Wednesday, 5 June 2019

Staging with the Azure Data Factory Foreach Loop

Case
When we where using SSIS we could use BIML to generate a whole bunch of staging packages for all tables in a certain database. Is there a similar solution for Data Factory where I don't have to create pipelines for all tables?
ForEach loop in Azure Data Factory















Solution
Azure Data Factory (ADF) has a For Each loop construction that you can use to loop through a set of tables. This is similar to BIML where you often create a For Each loop in C# to loop through a set of tables or files.

To keep things very simple for this example, we have two databases called Source and Stage. We already generated three tables in the Stage database that have the same structure and datatypes as in the Source database. We will empty the stage tables before filling them.

1) Create view in Stage
First we need a list of tables that we can use to loop through. For this example we used a view in the Stage database that retrieves all tables from the information schema. You can finetune this view with for example a where clause or use a filled table instead.
CREATE VIEW [dbo].[StageTables]
AS
  SELECT TABLE_SCHEMA
  ,      TABLE_NAME
  FROM   INFORMATION_SCHEMA.TABLES
  WHERE  TABLE_TYPE = 'BASE TABLE'
GO

Note: Use QUOTENAME to make deviating tablenames monkeyproof. It will add brackets around schema and table names.

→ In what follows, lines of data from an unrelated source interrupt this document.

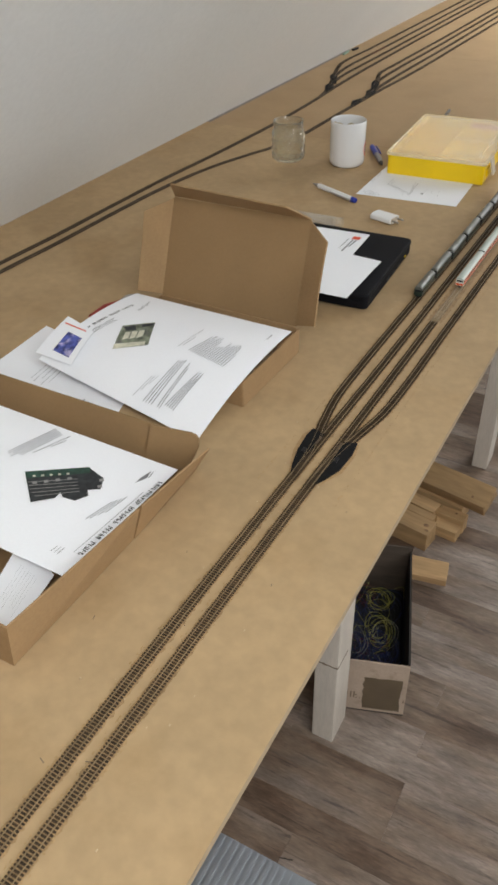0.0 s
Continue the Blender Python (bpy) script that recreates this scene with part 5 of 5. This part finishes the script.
def far_cup():
    t = thing("coaster", pose(-0.552, 4.497, T), "dark grey round coaster under a white cup", "coaster")
    part("disc", lathe([(0, 0.0005), (0.046, 0.0005), (0.048, 0.003), (0.046, 0.006), (0, 0.006)], 32), GREY_PLASTIC, t)
    t = thing("cup", pose(-0.545, 4.497, T + 0.0062), "small white cup with a slanted rim on the coaster", "cup")
    bm = lathe([(0, 0), (0.022, 0), (0.027, 0.006), (0.028, 0.032), (0.026, 0.032), (0.025, 0.008), (0, 0.005)], 32)
    for v in bm.verts:
        if v.co.z > 0.02:
            v.co.z += 0.25 * v.co.x
    part("body", bm, CERAMIC, t, smooth=True)


far_cup()


def wall_bits():
    t = thing("sponge", pose(-1.180, 2.965, T, 0, 0, 4), "pale green flat sanding sponge lying against the wall", "sponge")
    part("pad", box((-0.012, -0.03, 0.0005), (-0.004, 0.025, 0.006), 0.002), material("pale_green_foam", (0.27, 0.37, 0.29), rough=0.9), t)
    t = thing("wood_scrap", pose(-1.178, 3.03, T, 0, 0, -6), "small dark scrap of track material by the wall", "scrap")
    part("scrap", box((-0.008, -0.018, 0.0005), (0.002, 0.018, 0.007), 0.002), BLACK_PLASTIC, t)


wall_bits()


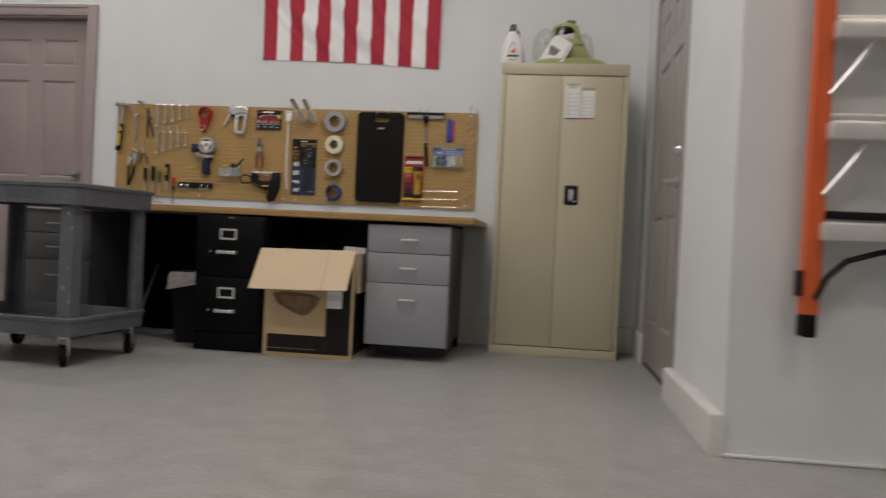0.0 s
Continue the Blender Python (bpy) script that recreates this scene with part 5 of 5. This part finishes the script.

2) Create Dataset for view
Now go to ADF (Author & Monitor dashboard) and create a new Dataset for the view above.
ADF - Add Dataset





















Select the right Data Store (Azure SQL Server in our example) and give your dataset a suitable name like 'StageTables'. Next add a new (or select an existing) Linked service. Then select the newly created view.
ADF - New Dataset























3) Create Dataset for Source tables
Next we will create a Dataset for the tables in the Source database, but instead of pointing to a particular table we will use a Parameter called 'SourceTable'. First go to the Parameters tab and create the variable. Then return to the Connection tab where the tablename can now be filled with Dynamic Content: @dataset().SourceTable
ADF - Create Dataset with parameter




















4) Create Dataset for Stage tables
Now repeat the exact same steps to create a Dataset for the Stage tables and call the Dataset 'Stage' and the Parameter 'StageTable'. The tablename can then be filled with Dynamic Content: @dataset().StageTable

5) Create Pipeline
At this point we have three Datasets (StageTables, Source and Stage) and two Linked Services (to the Source and Stage database). Now it's time to create the pipeline that exists of a Lookup (under General) and a ForEach (under Iteration & Conditionals).
ADF - Pipeline with Lookup and Foreach










6) Add Lookup
In the newly created pipeline we first need to add a Lookup activity that points to the Dataset called StageTables which points to the view. You can hit the Preview data button to check the tables.
ADF - Add Lookup


















7) Add Foreach
Next step is adding a Foreach activity that loops through the result of the lookup. On the Settings tab you can provide the items you want to loop though. In our case the output of the preceding Lookup activity from the previous step: @activity('my tables').output.value
On the Activities tab we can add a new activity that we want to execute for all our staging tables. For this example only a Copy Data activity which we will configure in the next step.
ADF - Configure ForEach


















Note: on the Settings tab you will also see the setting 'Batch count', this is the maximum number of parallel executions of the Copy Data Activity. If you have a lot of tables then you should probably max it with this setting!


8) Copy Data Activity
The last step is to configure the Copy Data Activity to copy the data from the Source to the Stage database. First give it a suitable name like: stage my table. Then go to the Source tab and select  'Source' (from step 3) as the Source dataset.
Because we added a parameter to this dataset, a new field called 'sourcetable' will appear. With an expression we will add the schema name and a table name from the ForEach loop construction: @concat(item().TABLE_SCHEMA,'.',item().TABLE_NAME)
Next we will repeat this for the Sink tab where we will use the Sink dataset called 'Stage'. The expression for the table name is the same as above: @concat(item().TABLE_SCHEMA,'.',item().TABLE_NAME)
ADF - Copy Data in ForEach



















9) Truncate Stage
To empty the Stage tables, you could of course add a Stored Procedure Activity before the Copy Data Activity to execute a Truncate or Delete statement. However the Copy Data Activity has a Pre-copy script option on the Sink tab that you can use to execute this same statement (thx colleague David van der Velden for the idea). Add the following expression:
@concat('TRUNCATE TABLE ', item().TABLE_SCHEMA,'.',item().TABLE_NAME)
ADF - Copy Data Pre-copy script




















Summary
In this post you have seen a BIML-SSIS alternative in Azure Data Factory to stage tables with the ForEach construction. If you want to stage an other table you can just add the empty table to the stage database and the ForEach will fill it automatically.